The hum of a dehumidifier is background music for band practice at Southern Huntingdon County High School Middle School.

But it’s part of the plan to keep these students safe.

“The first thing that went through my mind was this is a serious problem that’s going to take a lot of commitment, it’s going to take a lot of money and it’s going to take a lot of communication,” Southern Huntingdon County School District Dwayne Northcraft said as he recalls the moment teachers started reporting mold in their classrooms.

It started in August. First Rockhill Elementary and then the High School Middle School.

“I noticed a few specks on the board,” explains Instruction Coach Justin Robinson. He found mold while setting up his office.

It was one of 33 rooms that tested positive for elevated spore count levels.  

WTAJ Chief Joe Murgo isn’t surprised.

“We had record warmth, it was also record moisture in the air, the dew point temperature way higher than average and when you head into when school’s going back into session all of a sudden the air’s cooling and it’s still warm enough though at night that you have perfect conditions for the mold to grow,” said Murgo.

“Early on we thought we had three rooms that were needing to work on and then we discovered there were more,” Dubois Area School District Superintendent Dr. Luke Lansberry said.

The Dubois Area School District found mold in about a dozen rooms like the pool and on tables in the cafeteria.

“On bookcases, and cabinets kind of like the ones you see behind me, on the sides or on the tables,” explains Dr. Lansberry.

One of the problem areas for the Southern Huntingdon County High School Middle School was the band storage area. That’s where they mold on old leather instrument cases, and had to get rid up of about 20 of them.

“Number one, we did not want to introduce any mold spores back into the environment which had just been abated,” said Northcraft. “And it was more cost effective to for us to get rid of the old cases and buy new than to pay a high hourly rate to the abatement company.”

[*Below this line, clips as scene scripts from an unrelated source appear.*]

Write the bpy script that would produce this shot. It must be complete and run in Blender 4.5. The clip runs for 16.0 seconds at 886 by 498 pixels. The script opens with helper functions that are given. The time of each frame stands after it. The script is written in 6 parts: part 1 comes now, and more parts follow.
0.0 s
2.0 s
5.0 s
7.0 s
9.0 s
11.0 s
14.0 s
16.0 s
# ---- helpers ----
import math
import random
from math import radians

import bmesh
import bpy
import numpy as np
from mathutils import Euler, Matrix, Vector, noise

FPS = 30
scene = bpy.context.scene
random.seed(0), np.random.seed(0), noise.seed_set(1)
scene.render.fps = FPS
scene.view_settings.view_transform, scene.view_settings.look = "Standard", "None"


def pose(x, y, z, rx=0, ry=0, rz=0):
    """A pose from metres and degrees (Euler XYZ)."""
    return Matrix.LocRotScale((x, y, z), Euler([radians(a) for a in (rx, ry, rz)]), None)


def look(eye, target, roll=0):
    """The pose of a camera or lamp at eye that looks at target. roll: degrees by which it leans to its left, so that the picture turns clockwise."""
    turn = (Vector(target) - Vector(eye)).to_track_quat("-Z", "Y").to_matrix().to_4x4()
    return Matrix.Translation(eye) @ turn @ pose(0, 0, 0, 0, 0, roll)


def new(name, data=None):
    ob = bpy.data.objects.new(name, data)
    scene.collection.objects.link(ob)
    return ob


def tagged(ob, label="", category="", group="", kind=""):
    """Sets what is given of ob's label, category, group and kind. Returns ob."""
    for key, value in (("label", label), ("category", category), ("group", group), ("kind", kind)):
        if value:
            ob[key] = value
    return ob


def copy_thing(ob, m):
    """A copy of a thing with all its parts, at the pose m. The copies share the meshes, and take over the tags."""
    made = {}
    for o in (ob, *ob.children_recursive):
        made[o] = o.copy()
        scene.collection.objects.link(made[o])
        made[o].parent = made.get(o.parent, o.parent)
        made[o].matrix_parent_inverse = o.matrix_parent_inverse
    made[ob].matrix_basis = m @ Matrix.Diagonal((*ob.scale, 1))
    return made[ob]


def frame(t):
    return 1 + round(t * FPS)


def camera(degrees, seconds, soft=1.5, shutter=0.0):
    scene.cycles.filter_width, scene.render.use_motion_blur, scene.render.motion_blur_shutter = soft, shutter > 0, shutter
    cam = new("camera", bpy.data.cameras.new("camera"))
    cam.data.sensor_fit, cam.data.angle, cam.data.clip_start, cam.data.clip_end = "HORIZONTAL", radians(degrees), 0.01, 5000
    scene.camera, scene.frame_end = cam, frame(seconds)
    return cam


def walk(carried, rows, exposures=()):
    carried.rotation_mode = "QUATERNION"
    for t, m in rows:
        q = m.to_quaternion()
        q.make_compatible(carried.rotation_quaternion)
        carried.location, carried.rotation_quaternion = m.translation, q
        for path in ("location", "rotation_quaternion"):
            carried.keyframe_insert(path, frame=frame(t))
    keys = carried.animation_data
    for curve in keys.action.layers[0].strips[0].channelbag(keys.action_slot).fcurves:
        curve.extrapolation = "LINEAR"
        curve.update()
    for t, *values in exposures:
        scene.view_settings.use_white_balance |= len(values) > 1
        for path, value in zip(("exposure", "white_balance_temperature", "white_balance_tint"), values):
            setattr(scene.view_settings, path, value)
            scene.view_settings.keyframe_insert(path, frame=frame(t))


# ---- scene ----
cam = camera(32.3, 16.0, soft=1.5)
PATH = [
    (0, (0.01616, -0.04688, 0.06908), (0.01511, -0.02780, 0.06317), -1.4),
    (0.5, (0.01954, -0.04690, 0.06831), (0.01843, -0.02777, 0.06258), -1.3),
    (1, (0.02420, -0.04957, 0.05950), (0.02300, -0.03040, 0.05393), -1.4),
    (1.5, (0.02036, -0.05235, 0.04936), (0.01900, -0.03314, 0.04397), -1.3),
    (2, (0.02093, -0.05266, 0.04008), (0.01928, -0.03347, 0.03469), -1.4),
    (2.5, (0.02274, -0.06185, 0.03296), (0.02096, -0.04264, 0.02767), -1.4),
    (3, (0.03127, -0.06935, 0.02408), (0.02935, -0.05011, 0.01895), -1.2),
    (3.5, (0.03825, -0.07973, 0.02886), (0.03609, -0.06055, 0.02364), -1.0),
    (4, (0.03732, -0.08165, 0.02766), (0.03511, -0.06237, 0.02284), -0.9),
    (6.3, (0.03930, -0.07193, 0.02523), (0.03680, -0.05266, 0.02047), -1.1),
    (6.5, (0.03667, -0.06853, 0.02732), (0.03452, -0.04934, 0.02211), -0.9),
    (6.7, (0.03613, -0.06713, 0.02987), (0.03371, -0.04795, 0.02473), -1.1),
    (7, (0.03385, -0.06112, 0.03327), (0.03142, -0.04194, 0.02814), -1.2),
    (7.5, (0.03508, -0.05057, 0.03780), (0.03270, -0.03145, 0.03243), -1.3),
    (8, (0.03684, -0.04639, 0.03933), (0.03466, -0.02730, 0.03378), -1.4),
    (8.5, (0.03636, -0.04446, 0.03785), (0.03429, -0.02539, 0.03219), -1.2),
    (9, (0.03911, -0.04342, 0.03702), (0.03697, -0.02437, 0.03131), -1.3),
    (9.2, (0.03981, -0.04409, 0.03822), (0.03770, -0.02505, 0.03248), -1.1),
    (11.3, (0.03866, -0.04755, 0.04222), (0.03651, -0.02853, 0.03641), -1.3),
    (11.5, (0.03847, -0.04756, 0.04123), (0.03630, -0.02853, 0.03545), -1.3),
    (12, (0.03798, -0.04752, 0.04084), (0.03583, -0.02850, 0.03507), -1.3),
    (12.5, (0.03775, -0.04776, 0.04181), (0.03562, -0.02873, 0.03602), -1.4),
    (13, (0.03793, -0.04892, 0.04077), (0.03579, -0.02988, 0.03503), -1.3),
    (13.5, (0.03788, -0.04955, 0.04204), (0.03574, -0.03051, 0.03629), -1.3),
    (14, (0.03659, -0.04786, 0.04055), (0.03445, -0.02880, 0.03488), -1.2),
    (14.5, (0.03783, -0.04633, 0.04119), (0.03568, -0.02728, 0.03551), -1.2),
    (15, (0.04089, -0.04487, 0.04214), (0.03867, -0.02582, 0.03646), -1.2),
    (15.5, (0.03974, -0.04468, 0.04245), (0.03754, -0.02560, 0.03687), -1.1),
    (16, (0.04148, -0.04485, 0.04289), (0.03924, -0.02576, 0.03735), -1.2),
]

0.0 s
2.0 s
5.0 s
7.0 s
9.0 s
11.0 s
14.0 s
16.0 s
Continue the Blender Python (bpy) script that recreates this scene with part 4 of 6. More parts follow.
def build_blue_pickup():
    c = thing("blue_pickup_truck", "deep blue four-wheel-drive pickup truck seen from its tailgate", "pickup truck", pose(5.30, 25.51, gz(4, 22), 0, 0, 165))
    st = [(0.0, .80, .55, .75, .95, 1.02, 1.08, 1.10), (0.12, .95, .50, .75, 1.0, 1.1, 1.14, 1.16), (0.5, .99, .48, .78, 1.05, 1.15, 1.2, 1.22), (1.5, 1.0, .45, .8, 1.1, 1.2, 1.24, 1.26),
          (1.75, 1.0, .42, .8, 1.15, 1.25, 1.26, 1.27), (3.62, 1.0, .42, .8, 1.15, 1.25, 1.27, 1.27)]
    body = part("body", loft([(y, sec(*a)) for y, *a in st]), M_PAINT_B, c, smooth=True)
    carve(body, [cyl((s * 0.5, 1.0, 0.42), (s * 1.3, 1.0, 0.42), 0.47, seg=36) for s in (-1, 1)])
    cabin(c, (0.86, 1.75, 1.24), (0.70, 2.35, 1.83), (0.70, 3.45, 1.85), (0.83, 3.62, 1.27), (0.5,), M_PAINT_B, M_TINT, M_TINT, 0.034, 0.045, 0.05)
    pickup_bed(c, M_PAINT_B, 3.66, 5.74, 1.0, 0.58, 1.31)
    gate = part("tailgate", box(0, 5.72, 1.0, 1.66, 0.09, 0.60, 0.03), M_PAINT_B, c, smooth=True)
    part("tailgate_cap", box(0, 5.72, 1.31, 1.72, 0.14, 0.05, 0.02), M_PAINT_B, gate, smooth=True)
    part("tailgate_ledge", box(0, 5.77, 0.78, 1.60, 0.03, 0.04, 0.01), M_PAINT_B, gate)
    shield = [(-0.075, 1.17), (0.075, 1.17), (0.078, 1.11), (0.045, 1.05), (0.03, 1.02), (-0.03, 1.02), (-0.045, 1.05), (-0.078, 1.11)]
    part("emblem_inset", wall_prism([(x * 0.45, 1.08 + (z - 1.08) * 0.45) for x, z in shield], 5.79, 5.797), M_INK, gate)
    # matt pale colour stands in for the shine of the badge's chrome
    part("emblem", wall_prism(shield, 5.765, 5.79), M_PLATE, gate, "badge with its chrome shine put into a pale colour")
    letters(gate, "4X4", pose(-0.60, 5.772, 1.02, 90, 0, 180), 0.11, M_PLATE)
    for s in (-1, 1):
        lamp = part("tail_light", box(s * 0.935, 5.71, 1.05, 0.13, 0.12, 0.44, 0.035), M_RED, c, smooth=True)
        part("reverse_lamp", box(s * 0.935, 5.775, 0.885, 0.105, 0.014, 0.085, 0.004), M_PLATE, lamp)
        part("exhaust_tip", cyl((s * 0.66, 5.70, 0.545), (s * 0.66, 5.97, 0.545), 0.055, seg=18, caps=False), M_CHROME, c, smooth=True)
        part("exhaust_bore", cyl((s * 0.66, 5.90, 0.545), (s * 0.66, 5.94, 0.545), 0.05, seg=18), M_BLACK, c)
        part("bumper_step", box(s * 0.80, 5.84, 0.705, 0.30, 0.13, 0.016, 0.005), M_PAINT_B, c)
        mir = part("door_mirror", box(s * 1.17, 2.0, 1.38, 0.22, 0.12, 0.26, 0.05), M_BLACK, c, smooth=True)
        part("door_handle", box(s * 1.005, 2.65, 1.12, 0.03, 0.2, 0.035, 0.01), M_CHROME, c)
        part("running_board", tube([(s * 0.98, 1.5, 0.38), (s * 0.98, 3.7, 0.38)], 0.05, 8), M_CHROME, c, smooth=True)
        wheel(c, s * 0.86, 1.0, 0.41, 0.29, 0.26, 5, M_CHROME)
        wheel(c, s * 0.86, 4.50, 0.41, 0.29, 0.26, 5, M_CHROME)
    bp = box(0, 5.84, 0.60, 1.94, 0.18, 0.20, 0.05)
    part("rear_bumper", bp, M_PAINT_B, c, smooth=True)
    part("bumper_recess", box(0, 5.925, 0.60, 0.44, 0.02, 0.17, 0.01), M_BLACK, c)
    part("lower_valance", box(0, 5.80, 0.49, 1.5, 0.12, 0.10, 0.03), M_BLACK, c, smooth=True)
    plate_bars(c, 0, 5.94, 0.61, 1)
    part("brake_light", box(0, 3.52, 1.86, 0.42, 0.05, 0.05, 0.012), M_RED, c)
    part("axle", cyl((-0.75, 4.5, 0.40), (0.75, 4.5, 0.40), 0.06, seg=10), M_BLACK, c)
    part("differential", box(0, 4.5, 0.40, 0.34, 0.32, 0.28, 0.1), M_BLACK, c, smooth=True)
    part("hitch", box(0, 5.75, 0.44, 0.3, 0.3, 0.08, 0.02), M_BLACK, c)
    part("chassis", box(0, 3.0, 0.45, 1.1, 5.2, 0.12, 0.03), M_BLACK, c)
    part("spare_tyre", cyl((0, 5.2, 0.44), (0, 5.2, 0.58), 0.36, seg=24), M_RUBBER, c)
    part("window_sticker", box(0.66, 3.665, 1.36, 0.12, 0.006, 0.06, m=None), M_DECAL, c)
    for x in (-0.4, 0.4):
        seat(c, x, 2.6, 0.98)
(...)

Both school districts acted fast, and with good reason. Some people are sensitive to mold.

According the Centers for Disease Control common symptoms are stuffy nose, wheezing, and red or itchy eyes, or skin.

Exposure to mold can also give you a fever or shortness of breath, and even lead to asthma.

“It’s important to make sure that we’re on top of these things,” said Dr. Lansberry.

Both school districts are now using dehumidifiers to reduce moisture.

But they immediately closed their schools to remediate the mold.

Dubois high school middle missed three days and the high school missed five.

Students in Southern Huntingdon missed seven.

Southern Huntingdon tested more than 90 rooms and showed WTAJ their test results plus the last letter from the mold remediation company, giving the school district the all clear.

It’s expected to cost the school district between $150-200,000. Dubois also says it’s exceeded $100,000.

Superintendent Northcraft wants to make sure this doesn’t happen again, “So we are looking at a heat reclamation system that would probably not cost a lot more than it did to clean up the mold,” he says.  

Spending money to hopefully save money in the future and keep students in tune with their studies without fear of mold.

Dubois Area School District Revised their school calendar, adding days to the end of their year. The high school will end on June 6th and the middle school’s last day is June 4th.

Southern Huntingdon depleted all of their snow days and right now are expected to end at their regularly schedule date.